Quote precisely the run of lines opening with the line containing "random.seed(0), np.random.seed(0), noise.seed_set(1)" and closing with the line containing "pose from metres", and nothing else.

Information provided:

───

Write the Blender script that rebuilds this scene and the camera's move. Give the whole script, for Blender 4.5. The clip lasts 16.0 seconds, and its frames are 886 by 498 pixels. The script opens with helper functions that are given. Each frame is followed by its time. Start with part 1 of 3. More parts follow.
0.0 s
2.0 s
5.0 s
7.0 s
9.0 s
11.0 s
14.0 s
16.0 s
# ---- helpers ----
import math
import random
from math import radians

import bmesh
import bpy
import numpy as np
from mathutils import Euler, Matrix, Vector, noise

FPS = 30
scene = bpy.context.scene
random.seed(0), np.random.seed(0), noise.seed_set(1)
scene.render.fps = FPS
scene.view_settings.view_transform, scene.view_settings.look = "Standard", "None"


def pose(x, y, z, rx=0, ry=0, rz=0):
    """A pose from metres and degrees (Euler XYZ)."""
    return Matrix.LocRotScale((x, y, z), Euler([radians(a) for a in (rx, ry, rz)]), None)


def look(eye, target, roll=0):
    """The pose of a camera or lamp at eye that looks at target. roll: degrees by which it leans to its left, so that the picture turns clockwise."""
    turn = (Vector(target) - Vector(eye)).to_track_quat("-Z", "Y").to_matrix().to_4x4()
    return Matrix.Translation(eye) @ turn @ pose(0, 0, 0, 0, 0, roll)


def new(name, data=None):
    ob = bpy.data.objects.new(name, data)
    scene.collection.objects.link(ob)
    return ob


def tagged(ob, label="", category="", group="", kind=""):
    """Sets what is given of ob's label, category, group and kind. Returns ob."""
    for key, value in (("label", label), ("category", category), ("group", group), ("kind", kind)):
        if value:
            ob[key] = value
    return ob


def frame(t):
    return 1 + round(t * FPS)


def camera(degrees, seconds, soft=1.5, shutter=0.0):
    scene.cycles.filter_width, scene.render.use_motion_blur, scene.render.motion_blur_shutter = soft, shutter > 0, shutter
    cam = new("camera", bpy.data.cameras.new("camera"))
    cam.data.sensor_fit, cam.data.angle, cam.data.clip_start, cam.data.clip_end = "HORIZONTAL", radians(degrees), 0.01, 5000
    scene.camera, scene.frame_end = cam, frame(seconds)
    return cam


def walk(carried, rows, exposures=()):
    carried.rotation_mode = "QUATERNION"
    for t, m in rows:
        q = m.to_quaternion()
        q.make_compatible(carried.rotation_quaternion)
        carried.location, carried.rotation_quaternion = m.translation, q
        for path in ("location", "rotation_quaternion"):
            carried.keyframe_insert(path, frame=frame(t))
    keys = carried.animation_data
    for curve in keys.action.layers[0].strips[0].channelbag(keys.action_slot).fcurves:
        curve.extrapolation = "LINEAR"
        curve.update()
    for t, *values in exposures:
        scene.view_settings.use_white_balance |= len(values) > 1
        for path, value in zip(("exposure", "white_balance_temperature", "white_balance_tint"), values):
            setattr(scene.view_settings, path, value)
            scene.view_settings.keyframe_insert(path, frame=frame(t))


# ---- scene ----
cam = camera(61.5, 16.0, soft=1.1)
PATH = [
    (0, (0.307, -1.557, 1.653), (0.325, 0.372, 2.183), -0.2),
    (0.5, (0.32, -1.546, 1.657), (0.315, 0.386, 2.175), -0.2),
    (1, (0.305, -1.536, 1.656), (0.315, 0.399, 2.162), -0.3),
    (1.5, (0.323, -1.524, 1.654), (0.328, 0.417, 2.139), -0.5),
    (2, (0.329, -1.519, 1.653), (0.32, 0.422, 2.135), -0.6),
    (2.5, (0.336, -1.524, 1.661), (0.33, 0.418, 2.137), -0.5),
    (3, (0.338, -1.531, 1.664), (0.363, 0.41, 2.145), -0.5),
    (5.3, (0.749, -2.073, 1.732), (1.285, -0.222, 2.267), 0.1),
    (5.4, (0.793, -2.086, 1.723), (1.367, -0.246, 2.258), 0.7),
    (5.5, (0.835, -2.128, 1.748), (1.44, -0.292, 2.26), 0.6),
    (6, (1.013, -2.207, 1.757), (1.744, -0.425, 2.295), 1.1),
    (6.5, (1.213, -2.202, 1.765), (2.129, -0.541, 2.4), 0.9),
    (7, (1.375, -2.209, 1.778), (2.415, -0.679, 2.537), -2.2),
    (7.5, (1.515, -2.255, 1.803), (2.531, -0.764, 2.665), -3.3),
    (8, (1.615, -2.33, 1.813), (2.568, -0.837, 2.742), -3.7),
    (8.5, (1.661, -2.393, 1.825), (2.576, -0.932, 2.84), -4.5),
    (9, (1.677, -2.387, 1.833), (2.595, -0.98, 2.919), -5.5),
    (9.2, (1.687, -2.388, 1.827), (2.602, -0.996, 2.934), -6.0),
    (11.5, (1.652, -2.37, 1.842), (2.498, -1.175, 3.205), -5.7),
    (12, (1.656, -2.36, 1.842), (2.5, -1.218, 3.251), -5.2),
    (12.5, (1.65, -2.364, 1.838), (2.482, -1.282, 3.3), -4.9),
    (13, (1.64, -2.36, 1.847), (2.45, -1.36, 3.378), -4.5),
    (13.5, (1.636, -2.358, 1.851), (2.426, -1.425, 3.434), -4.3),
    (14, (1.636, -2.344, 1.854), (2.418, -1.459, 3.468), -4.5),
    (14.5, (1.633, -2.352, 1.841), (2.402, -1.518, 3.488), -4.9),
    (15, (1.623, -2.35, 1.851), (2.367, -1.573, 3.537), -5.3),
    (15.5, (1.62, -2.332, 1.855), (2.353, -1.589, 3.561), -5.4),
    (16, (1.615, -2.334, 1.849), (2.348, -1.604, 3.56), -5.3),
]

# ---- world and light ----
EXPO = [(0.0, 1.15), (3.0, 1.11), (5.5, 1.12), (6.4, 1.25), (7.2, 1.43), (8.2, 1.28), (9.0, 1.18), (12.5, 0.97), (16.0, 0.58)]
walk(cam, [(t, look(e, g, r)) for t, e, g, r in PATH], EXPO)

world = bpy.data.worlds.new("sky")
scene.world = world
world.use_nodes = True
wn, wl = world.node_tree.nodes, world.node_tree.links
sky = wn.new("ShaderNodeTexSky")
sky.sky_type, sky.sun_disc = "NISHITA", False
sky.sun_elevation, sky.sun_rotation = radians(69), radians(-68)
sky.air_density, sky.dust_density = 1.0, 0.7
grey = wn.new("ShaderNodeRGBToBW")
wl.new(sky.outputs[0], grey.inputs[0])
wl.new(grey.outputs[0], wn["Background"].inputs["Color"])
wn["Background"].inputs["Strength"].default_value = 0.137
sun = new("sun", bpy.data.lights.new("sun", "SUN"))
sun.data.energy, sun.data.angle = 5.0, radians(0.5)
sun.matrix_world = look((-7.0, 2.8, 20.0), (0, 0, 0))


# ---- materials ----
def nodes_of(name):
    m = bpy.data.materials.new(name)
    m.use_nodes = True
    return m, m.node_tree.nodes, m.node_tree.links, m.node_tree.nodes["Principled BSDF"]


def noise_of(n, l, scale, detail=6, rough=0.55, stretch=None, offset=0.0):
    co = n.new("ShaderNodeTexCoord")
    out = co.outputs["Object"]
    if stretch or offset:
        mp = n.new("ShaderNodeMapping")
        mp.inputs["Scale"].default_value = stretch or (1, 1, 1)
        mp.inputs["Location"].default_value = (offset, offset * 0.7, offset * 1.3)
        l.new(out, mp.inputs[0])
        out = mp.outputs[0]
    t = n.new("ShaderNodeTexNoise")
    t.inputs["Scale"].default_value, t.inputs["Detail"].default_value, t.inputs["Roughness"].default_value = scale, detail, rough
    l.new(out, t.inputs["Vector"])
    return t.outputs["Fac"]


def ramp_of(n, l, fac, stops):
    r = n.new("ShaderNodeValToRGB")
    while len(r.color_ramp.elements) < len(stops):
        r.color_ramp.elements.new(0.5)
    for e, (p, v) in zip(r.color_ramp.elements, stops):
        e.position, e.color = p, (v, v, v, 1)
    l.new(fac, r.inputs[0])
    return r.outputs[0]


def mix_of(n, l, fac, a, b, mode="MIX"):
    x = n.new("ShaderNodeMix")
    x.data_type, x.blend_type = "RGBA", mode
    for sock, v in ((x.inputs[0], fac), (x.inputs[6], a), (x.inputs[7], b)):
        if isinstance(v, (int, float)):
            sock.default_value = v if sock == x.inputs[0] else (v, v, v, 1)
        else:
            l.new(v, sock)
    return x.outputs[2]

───

Finished exercise:
random.seed(0), np.random.seed(0), noise.seed_set(1)
scene.render.fps = FPS
scene.view_settings.view_transform, scene.view_settings.look = "Standard", "None"


def pose(x, y, z, rx=0, ry=0, rz=0):
    """A pose from metres and degrees (Euler XYZ)."""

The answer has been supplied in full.